** Begin **

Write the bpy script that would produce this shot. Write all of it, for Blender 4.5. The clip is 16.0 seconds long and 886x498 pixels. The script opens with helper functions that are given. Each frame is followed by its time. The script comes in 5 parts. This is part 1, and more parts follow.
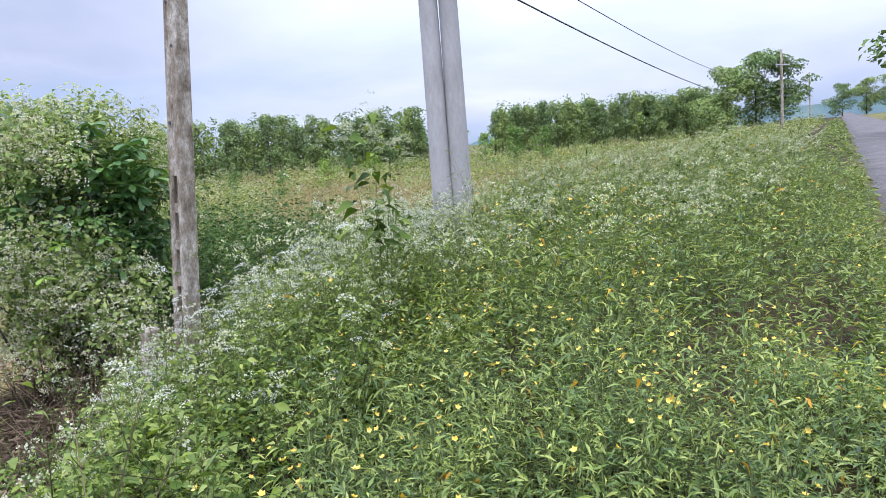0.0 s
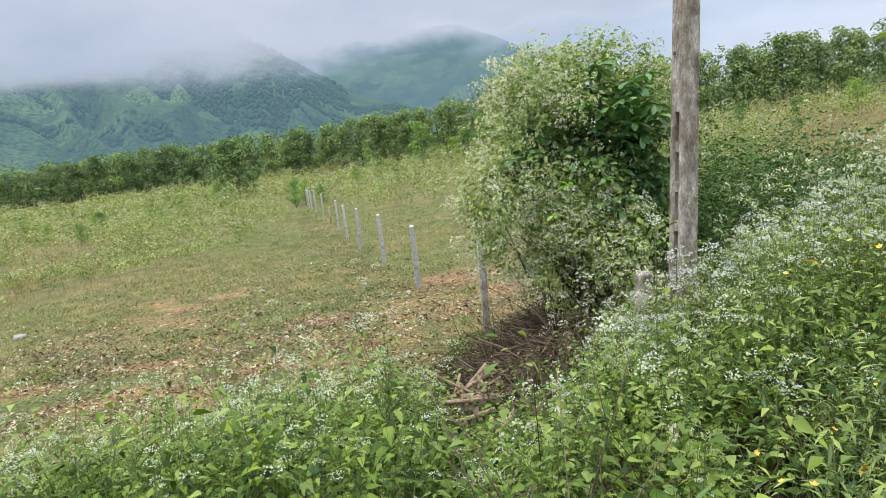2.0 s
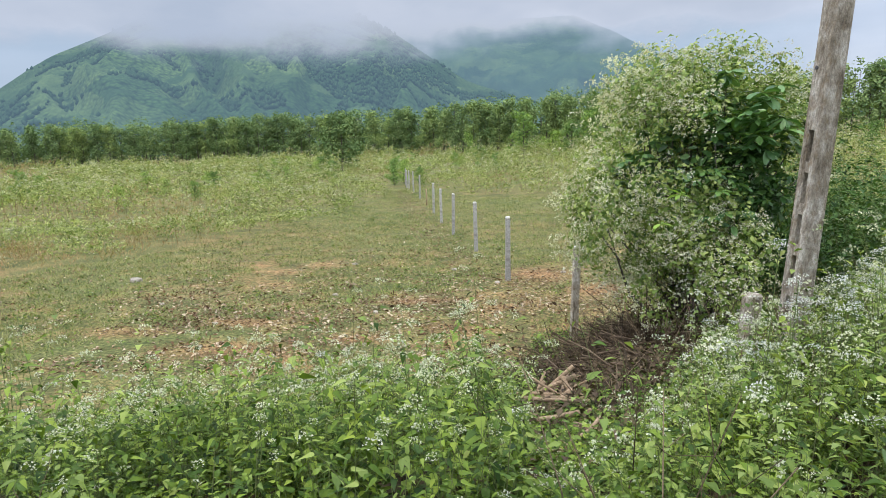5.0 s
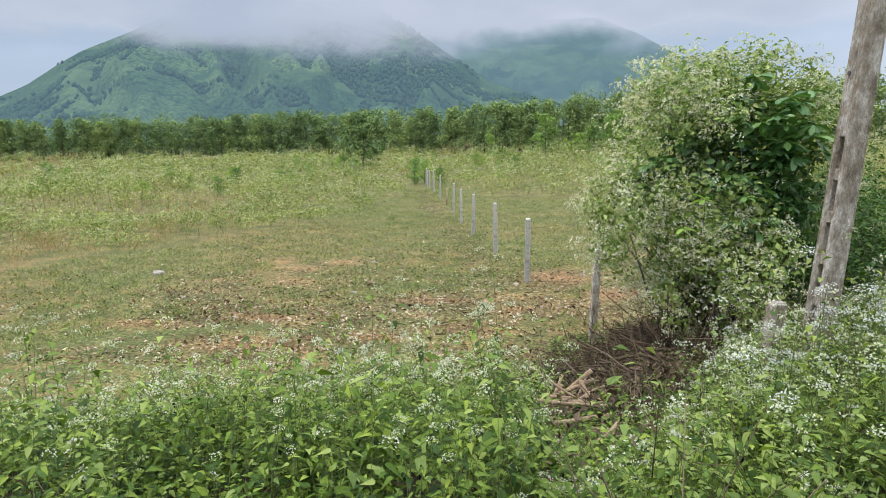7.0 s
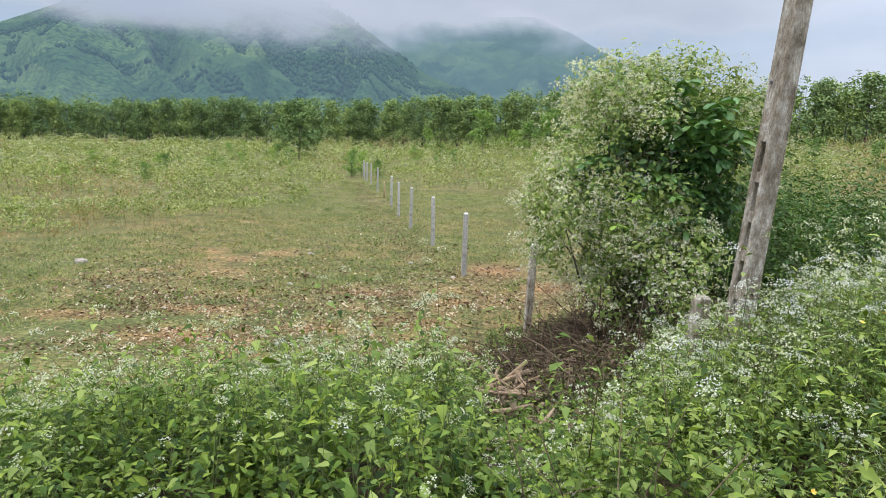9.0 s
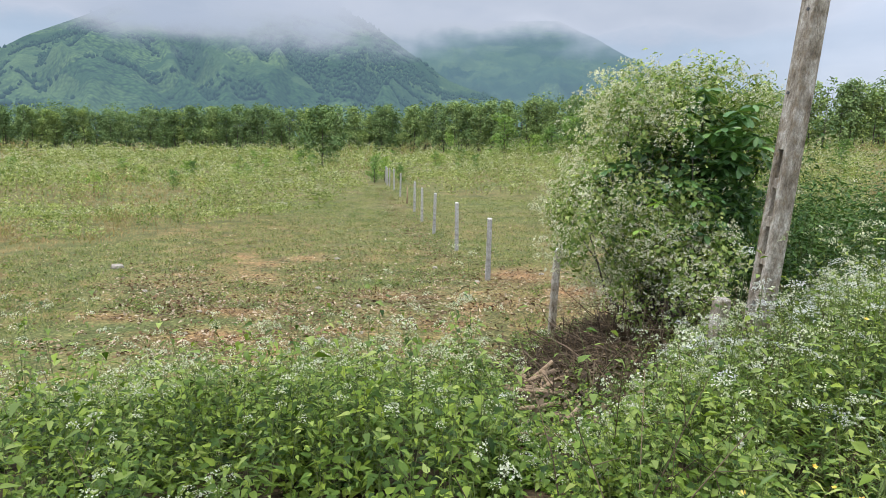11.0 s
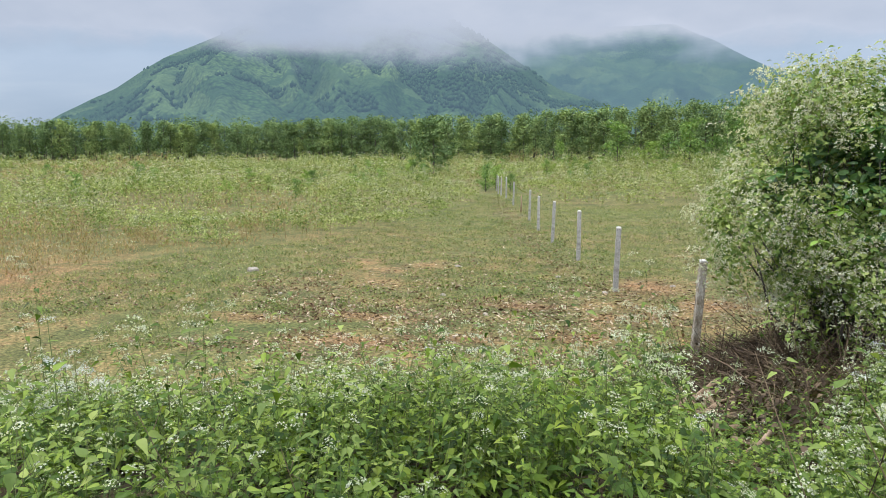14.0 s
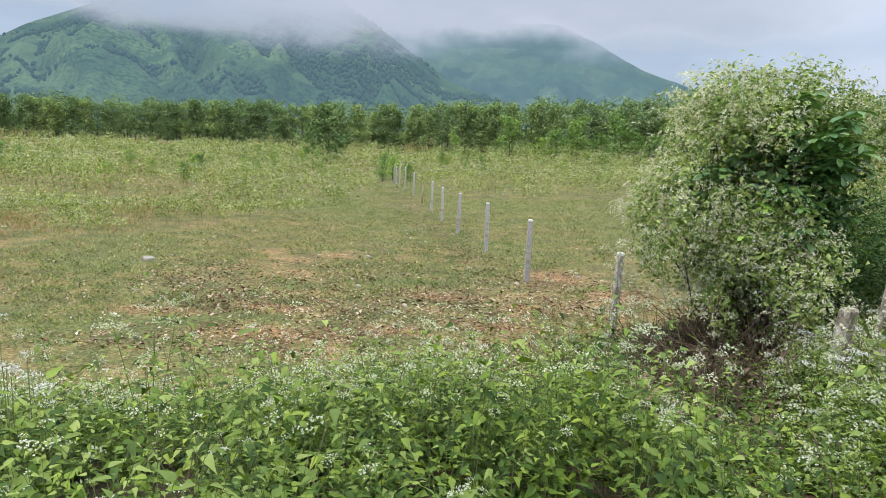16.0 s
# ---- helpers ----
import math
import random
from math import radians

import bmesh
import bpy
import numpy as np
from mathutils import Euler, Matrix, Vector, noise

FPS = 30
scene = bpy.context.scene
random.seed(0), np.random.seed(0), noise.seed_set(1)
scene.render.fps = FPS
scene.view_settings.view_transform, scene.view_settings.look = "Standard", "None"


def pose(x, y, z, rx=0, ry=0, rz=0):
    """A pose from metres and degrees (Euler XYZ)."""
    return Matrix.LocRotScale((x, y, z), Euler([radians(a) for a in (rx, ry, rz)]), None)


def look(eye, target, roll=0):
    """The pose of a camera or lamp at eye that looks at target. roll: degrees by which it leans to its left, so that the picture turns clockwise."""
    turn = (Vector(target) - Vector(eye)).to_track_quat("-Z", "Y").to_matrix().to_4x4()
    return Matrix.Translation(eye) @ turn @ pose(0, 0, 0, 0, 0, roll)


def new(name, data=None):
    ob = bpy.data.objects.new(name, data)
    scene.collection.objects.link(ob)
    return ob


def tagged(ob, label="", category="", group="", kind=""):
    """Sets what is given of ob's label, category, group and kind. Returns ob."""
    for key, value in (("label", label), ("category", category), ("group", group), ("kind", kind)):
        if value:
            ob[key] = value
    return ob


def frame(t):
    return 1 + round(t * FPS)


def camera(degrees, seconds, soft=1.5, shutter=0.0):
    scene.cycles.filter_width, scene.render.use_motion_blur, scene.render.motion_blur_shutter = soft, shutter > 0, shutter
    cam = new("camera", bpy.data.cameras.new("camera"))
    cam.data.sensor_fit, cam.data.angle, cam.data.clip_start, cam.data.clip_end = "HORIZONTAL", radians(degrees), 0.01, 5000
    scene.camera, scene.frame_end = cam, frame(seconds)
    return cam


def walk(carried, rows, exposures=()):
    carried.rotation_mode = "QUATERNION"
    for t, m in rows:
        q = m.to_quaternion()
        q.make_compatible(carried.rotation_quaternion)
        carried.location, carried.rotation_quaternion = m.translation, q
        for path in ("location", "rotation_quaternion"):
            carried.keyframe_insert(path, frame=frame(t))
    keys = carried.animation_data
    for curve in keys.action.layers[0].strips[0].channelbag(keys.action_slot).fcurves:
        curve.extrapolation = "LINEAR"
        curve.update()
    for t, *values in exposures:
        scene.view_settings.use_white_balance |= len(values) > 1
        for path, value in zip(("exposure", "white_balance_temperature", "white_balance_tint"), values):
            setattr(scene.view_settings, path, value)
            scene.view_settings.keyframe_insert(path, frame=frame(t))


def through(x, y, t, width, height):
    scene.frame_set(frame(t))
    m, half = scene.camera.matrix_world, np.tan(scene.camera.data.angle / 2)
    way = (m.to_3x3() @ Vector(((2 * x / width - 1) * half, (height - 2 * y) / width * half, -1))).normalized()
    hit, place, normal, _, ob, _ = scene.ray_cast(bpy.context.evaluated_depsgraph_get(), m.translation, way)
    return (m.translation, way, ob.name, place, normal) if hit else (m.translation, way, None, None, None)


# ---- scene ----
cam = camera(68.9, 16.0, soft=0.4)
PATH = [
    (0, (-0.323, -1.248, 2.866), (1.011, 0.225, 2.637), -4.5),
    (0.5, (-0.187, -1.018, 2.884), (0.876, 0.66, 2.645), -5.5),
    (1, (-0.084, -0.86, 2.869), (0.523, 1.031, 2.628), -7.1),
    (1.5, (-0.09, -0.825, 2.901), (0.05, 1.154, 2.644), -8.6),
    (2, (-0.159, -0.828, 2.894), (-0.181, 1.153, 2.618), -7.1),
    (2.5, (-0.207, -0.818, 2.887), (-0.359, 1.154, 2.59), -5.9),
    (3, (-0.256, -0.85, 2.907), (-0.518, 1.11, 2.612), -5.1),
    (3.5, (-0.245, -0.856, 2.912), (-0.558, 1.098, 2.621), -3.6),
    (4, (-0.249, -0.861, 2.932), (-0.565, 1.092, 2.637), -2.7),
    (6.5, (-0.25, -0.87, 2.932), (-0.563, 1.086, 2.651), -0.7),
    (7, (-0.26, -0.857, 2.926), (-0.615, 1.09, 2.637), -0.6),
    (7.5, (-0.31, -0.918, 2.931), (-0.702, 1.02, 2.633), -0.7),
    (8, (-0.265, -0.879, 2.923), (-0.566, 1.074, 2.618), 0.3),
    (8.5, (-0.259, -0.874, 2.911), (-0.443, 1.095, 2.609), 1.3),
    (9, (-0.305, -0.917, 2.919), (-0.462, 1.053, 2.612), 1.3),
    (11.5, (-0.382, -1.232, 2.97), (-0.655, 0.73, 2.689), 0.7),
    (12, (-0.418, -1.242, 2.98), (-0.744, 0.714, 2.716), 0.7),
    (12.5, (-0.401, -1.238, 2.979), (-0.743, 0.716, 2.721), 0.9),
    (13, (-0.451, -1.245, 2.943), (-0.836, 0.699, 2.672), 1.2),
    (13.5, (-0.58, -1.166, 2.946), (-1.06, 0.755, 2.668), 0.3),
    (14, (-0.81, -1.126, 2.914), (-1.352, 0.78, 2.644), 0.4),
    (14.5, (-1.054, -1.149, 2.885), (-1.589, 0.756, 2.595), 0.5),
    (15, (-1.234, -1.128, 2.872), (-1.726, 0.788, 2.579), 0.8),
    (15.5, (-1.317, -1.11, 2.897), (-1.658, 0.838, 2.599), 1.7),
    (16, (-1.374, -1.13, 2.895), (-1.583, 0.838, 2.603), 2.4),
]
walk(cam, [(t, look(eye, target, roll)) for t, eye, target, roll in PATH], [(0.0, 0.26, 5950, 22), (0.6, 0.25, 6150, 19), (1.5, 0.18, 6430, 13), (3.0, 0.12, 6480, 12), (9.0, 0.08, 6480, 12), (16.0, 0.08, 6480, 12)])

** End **

Extract every line of the data exactly; pictures stay out.

Write the bpy script that would produce this shot. Write all of it, for Blender 4.5. The clip is 16.0 seconds long and 886x498 pixels. The script opens with helper functions that are given. Each frame is followed by its time. The script comes in 5 parts. This is part 1, and more parts follow.
0.0 s
2.0 s
5.0 s
7.0 s
9.0 s
11.0 s
14.0 s
16.0 s
# ---- helpers ----
import math
import random
from math import radians

import bmesh
import bpy
import numpy as np
from mathutils import Euler, Matrix, Vector, noise

FPS = 30
scene = bpy.context.scene
random.seed(0), np.random.seed(0), noise.seed_set(1)
scene.render.fps = FPS
scene.view_settings.view_transform, scene.view_settings.look = "Standard", "None"


def pose(x, y, z, rx=0, ry=0, rz=0):
    """A pose from metres and degrees (Euler XYZ)."""
    return Matrix.LocRotScale((x, y, z), Euler([radians(a) for a in (rx, ry, rz)]), None)


def look(eye, target, roll=0):
    """The pose of a camera or lamp at eye that looks at target. roll: degrees by which it leans to its left, so that the picture turns clockwise."""
    turn = (Vector(target) - Vector(eye)).to_track_quat("-Z", "Y").to_matrix().to_4x4()
    return Matrix.Translation(eye) @ turn @ pose(0, 0, 0, 0, 0, roll)


def new(name, data=None):
    ob = bpy.data.objects.new(name, data)
    scene.collection.objects.link(ob)
    return ob


def tagged(ob, label="", category="", group="", kind=""):
    """Sets what is given of ob's label, category, group and kind. Returns ob."""
    for key, value in (("label", label), ("category", category), ("group", group), ("kind", kind)):
        if value:
            ob[key] = value
    return ob


def frame(t):
    return 1 + round(t * FPS)


def camera(degrees, seconds, soft=1.5, shutter=0.0):
    scene.cycles.filter_width, scene.render.use_motion_blur, scene.render.motion_blur_shutter = soft, shutter > 0, shutter
    cam = new("camera", bpy.data.cameras.new("camera"))
    cam.data.sensor_fit, cam.data.angle, cam.data.clip_start, cam.data.clip_end = "HORIZONTAL", radians(degrees), 0.01, 5000
    scene.camera, scene.frame_end = cam, frame(seconds)
    return cam


def walk(carried, rows, exposures=()):
    carried.rotation_mode = "QUATERNION"
    for t, m in rows:
        q = m.to_quaternion()
        q.make_compatible(carried.rotation_quaternion)
        carried.location, carried.rotation_quaternion = m.translation, q
        for path in ("location", "rotation_quaternion"):
            carried.keyframe_insert(path, frame=frame(t))
    keys = carried.animation_data
    for curve in keys.action.layers[0].strips[0].channelbag(keys.action_slot).fcurves:
        curve.extrapolation = "LINEAR"
        curve.update()
    for t, *values in exposures:
        scene.view_settings.use_white_balance |= len(values) > 1
        for path, value in zip(("exposure", "white_balance_temperature", "white_balance_tint"), values):
            setattr(scene.view_settings, path, value)
            scene.view_settings.keyframe_insert(path, frame=frame(t))


def through(x, y, t, width, height):
    scene.frame_set(frame(t))
    m, half = scene.camera.matrix_world, np.tan(scene.camera.data.angle / 2)
    way = (m.to_3x3() @ Vector(((2 * x / width - 1) * half, (height - 2 * y) / width * half, -1))).normalized()
    hit, place, normal, _, ob, _ = scene.ray_cast(bpy.context.evaluated_depsgraph_get(), m.translation, way)
    return (m.translation, way, ob.name, place, normal) if hit else (m.translation, way, None, None, None)


# ---- scene ----
cam = camera(68.9, 16.0, soft=0.4)
PATH = [
    (0, (-0.323, -1.248, 2.866), (1.011, 0.225, 2.637), -4.5),
    (0.5, (-0.187, -1.018, 2.884), (0.876, 0.66, 2.645), -5.5),
    (1, (-0.084, -0.86, 2.869), (0.523, 1.031, 2.628), -7.1),
    (1.5, (-0.09, -0.825, 2.901), (0.05, 1.154, 2.644), -8.6),
    (2, (-0.159, -0.828, 2.894), (-0.181, 1.153, 2.618), -7.1),
    (2.5, (-0.207, -0.818, 2.887), (-0.359, 1.154, 2.59), -5.9),
    (3, (-0.256, -0.85, 2.907), (-0.518, 1.11, 2.612), -5.1),
    (3.5, (-0.245, -0.856, 2.912), (-0.558, 1.098, 2.621), -3.6),
    (4, (-0.249, -0.861, 2.932), (-0.565, 1.092, 2.637), -2.7),
    (6.5, (-0.25, -0.87, 2.932), (-0.563, 1.086, 2.651), -0.7),
    (7, (-0.26, -0.857, 2.926), (-0.615, 1.09, 2.637), -0.6),
    (7.5, (-0.31, -0.918, 2.931), (-0.702, 1.02, 2.633), -0.7),
    (8, (-0.265, -0.879, 2.923), (-0.566, 1.074, 2.618), 0.3),
    (8.5, (-0.259, -0.874, 2.911), (-0.443, 1.095, 2.609), 1.3),
    (9, (-0.305, -0.917, 2.919), (-0.462, 1.053, 2.612), 1.3),
    (11.5, (-0.382, -1.232, 2.97), (-0.655, 0.73, 2.689), 0.7),
    (12, (-0.418, -1.242, 2.98), (-0.744, 0.714, 2.716), 0.7),
    (12.5, (-0.401, -1.238, 2.979), (-0.743, 0.716, 2.721), 0.9),
    (13, (-0.451, -1.245, 2.943), (-0.836, 0.699, 2.672), 1.2),
    (13.5, (-0.58, -1.166, 2.946), (-1.06, 0.755, 2.668), 0.3),
    (14, (-0.81, -1.126, 2.914), (-1.352, 0.78, 2.644), 0.4),
    (14.5, (-1.054, -1.149, 2.885), (-1.589, 0.756, 2.595), 0.5),
    (15, (-1.234, -1.128, 2.872), (-1.726, 0.788, 2.579), 0.8),
    (15.5, (-1.317, -1.11, 2.897), (-1.658, 0.838, 2.599), 1.7),
    (16, (-1.374, -1.13, 2.895), (-1.583, 0.838, 2.603), 2.4),
]
walk(cam, [(t, look(eye, target, roll)) for t, eye, target, roll in PATH], [(0.0, 0.26, 5950, 22), (0.6, 0.25, 6150, 19), (1.5, 0.18, 6430, 13), (3.0, 0.12, 6480, 12), (9.0, 0.08, 6480, 12), (16.0, 0.08, 6480, 12)])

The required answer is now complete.